## TASK PROMPT
Copy out every line exactly, passing over the pictures.

## DATA BLOCK
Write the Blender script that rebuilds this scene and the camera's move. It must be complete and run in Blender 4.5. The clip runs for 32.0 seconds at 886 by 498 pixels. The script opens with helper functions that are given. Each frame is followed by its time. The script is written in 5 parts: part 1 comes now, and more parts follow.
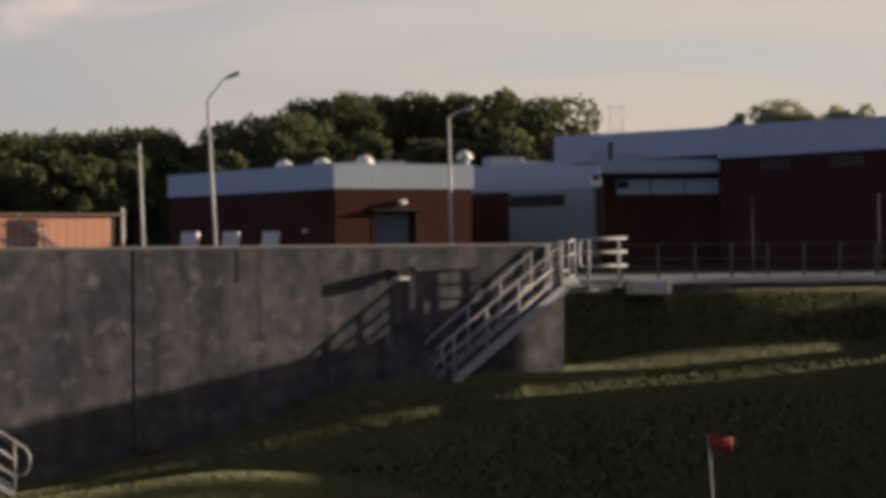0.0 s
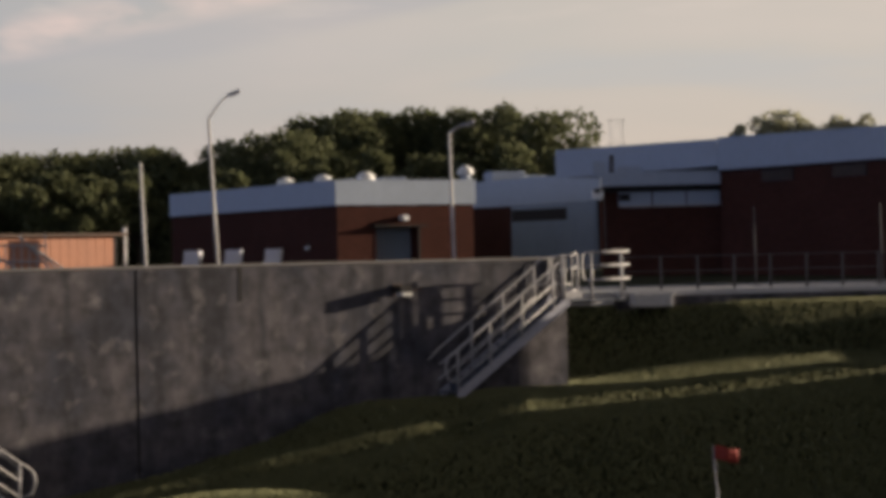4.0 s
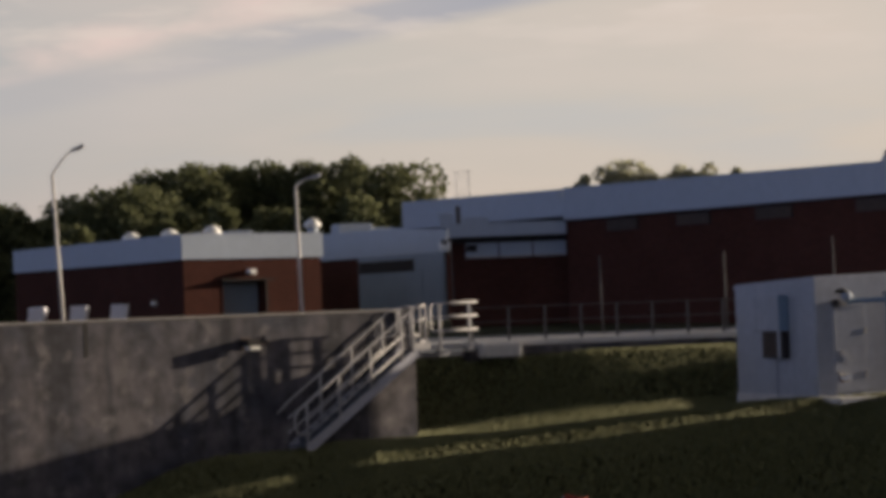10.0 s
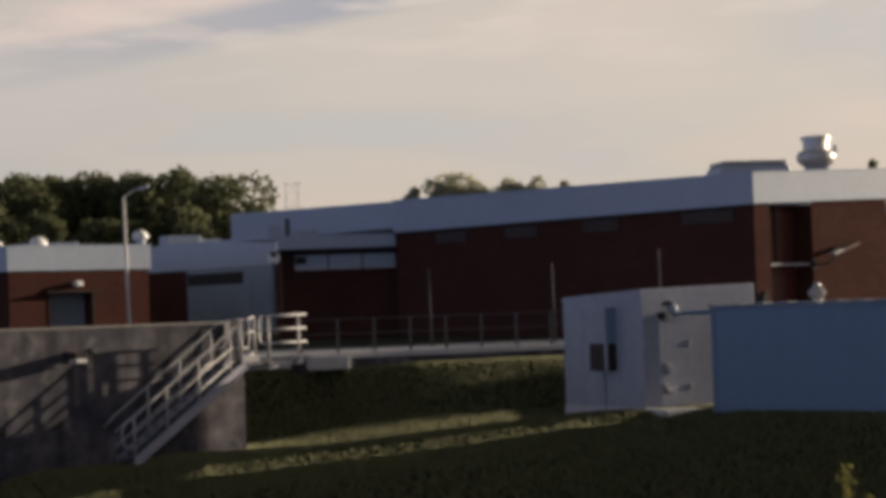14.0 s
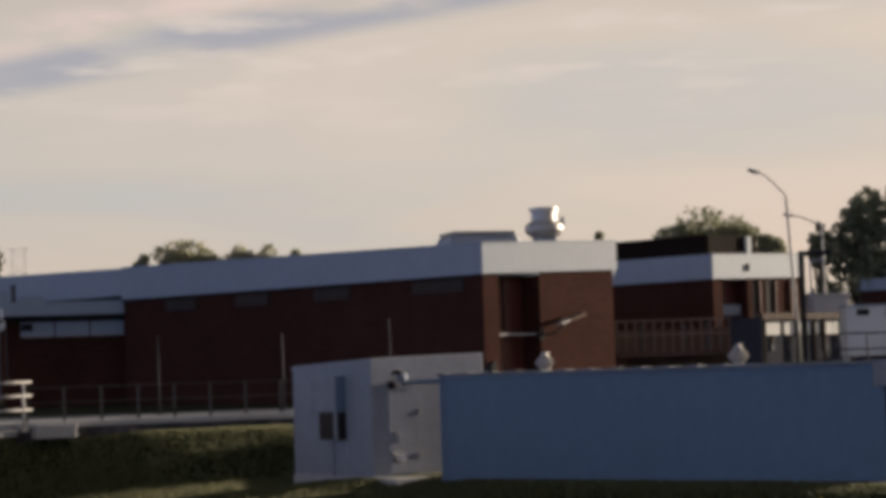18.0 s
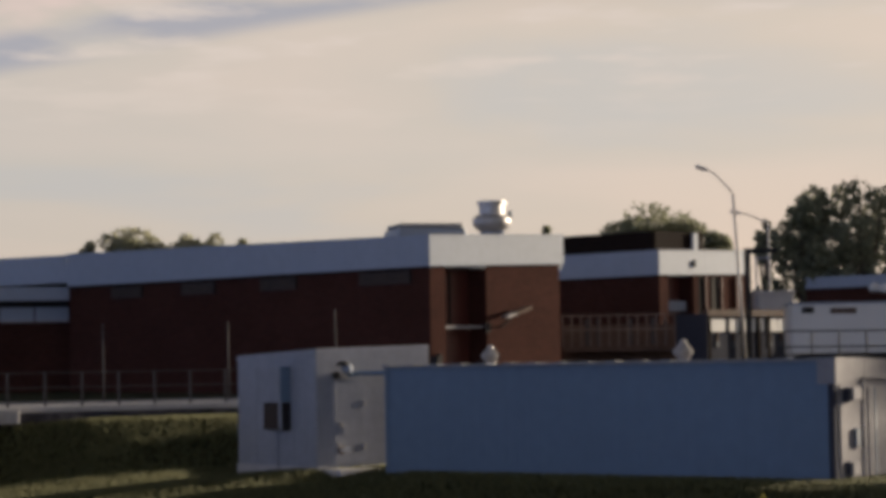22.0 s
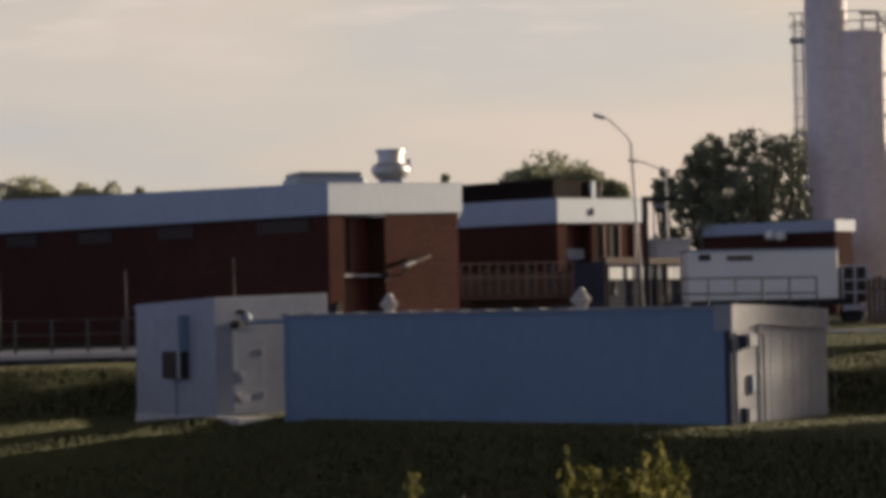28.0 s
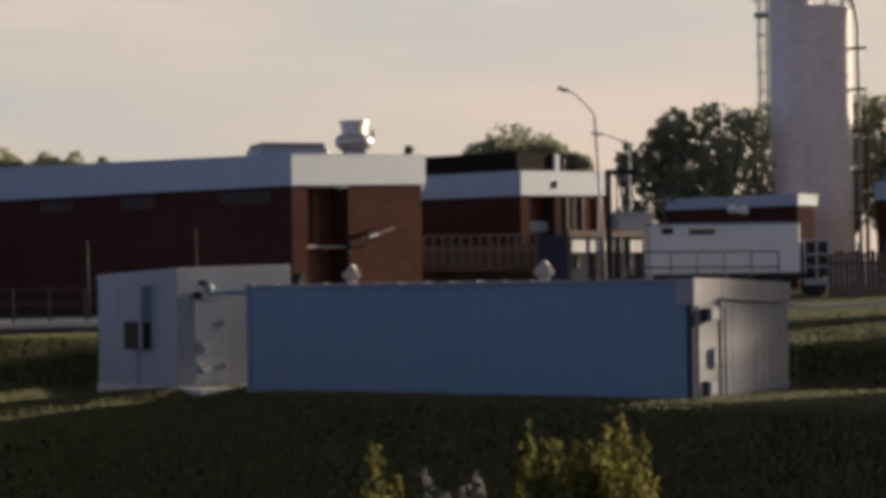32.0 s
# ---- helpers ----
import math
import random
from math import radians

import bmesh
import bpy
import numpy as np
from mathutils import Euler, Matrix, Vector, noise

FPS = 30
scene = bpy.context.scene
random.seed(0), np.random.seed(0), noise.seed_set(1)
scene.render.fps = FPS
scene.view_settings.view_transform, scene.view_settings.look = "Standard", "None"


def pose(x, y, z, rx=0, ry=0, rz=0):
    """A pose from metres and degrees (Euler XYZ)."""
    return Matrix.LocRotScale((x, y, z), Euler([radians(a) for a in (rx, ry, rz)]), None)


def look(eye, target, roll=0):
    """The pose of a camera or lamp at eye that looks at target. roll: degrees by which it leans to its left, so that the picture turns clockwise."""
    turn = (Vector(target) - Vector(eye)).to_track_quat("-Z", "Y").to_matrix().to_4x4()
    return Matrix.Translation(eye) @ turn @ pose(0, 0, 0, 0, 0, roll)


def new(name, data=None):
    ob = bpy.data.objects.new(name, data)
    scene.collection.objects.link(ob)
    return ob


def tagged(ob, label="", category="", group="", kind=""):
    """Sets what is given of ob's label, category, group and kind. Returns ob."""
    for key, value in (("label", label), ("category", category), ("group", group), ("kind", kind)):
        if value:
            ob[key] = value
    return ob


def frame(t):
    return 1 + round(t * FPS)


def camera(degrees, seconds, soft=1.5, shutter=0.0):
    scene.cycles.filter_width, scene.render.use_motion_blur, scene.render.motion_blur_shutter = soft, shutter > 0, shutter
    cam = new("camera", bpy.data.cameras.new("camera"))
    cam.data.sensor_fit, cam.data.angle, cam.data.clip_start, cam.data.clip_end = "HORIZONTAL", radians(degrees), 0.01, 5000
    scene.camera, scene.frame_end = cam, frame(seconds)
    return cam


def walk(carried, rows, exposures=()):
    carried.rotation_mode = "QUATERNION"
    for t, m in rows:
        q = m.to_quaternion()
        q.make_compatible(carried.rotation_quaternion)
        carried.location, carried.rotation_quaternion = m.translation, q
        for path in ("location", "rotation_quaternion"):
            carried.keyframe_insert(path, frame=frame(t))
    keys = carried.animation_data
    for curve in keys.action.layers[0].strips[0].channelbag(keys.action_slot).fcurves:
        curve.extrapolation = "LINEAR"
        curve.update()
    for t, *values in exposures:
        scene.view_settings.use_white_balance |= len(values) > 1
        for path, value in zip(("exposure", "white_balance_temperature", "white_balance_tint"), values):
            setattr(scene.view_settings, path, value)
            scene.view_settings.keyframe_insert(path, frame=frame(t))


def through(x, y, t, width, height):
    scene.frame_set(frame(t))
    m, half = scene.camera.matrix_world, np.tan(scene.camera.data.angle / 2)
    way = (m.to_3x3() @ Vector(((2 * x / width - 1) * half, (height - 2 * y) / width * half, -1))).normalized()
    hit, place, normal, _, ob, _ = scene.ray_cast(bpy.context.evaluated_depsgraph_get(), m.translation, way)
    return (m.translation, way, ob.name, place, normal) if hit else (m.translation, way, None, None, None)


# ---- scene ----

## WRITTEN RESPONSE
Write the Blender script that rebuilds this scene and the camera's move. It must be complete and run in Blender 4.5. The clip runs for 32.0 seconds at 886 by 498 pixels. The script opens with helper functions that are given. Each frame is followed by its time. The script is written in 5 parts: part 1 comes now, and more parts follow.
0.0 s
4.0 s
10.0 s
14.0 s
18.0 s
22.0 s
28.0 s
32.0 s
# ---- helpers ----
import math
import random
from math import radians

import bmesh
import bpy
import numpy as np
from mathutils import Euler, Matrix, Vector, noise

FPS = 30
scene = bpy.context.scene
random.seed(0), np.random.seed(0), noise.seed_set(1)
scene.render.fps = FPS
scene.view_settings.view_transform, scene.view_settings.look = "Standard", "None"


def pose(x, y, z, rx=0, ry=0, rz=0):
    """A pose from metres and degrees (Euler XYZ)."""
    return Matrix.LocRotScale((x, y, z), Euler([radians(a) for a in (rx, ry, rz)]), None)


def look(eye, target, roll=0):
    """The pose of a camera or lamp at eye that looks at target. roll: degrees by which it leans to its left, so that the picture turns clockwise."""
    turn = (Vector(target) - Vector(eye)).to_track_quat("-Z", "Y").to_matrix().to_4x4()
    return Matrix.Translation(eye) @ turn @ pose(0, 0, 0, 0, 0, roll)


def new(name, data=None):
    ob = bpy.data.objects.new(name, data)
    scene.collection.objects.link(ob)
    return ob


def tagged(ob, label="", category="", group="", kind=""):
    """Sets what is given of ob's label, category, group and kind. Returns ob."""
    for key, value in (("label", label), ("category", category), ("group", group), ("kind", kind)):
        if value:
            ob[key] = value
    return ob


def frame(t):
    return 1 + round(t * FPS)


def camera(degrees, seconds, soft=1.5, shutter=0.0):
    scene.cycles.filter_width, scene.render.use_motion_blur, scene.render.motion_blur_shutter = soft, shutter > 0, shutter
    cam = new("camera", bpy.data.cameras.new("camera"))
    cam.data.sensor_fit, cam.data.angle, cam.data.clip_start, cam.data.clip_end = "HORIZONTAL", radians(degrees), 0.01, 5000
    scene.camera, scene.frame_end = cam, frame(seconds)
    return cam


def walk(carried, rows, exposures=()):
    carried.rotation_mode = "QUATERNION"
    for t, m in rows:
        q = m.to_quaternion()
        q.make_compatible(carried.rotation_quaternion)
        carried.location, carried.rotation_quaternion = m.translation, q
        for path in ("location", "rotation_quaternion"):
            carried.keyframe_insert(path, frame=frame(t))
    keys = carried.animation_data
    for curve in keys.action.layers[0].strips[0].channelbag(keys.action_slot).fcurves:
        curve.extrapolation = "LINEAR"
        curve.update()
    for t, *values in exposures:
        scene.view_settings.use_white_balance |= len(values) > 1
        for path, value in zip(("exposure", "white_balance_temperature", "white_balance_tint"), values):
            setattr(scene.view_settings, path, value)
            scene.view_settings.keyframe_insert(path, frame=frame(t))


def through(x, y, t, width, height):
    scene.frame_set(frame(t))
    m, half = scene.camera.matrix_world, np.tan(scene.camera.data.angle / 2)
    way = (m.to_3x3() @ Vector(((2 * x / width - 1) * half, (height - 2 * y) / width * half, -1))).normalized()
    hit, place, normal, _, ob, _ = scene.ray_cast(bpy.context.evaluated_depsgraph_get(), m.translation, way)
    return (m.translation, way, ob.name, place, normal) if hit else (m.translation, way, None, None, None)


# ---- scene ----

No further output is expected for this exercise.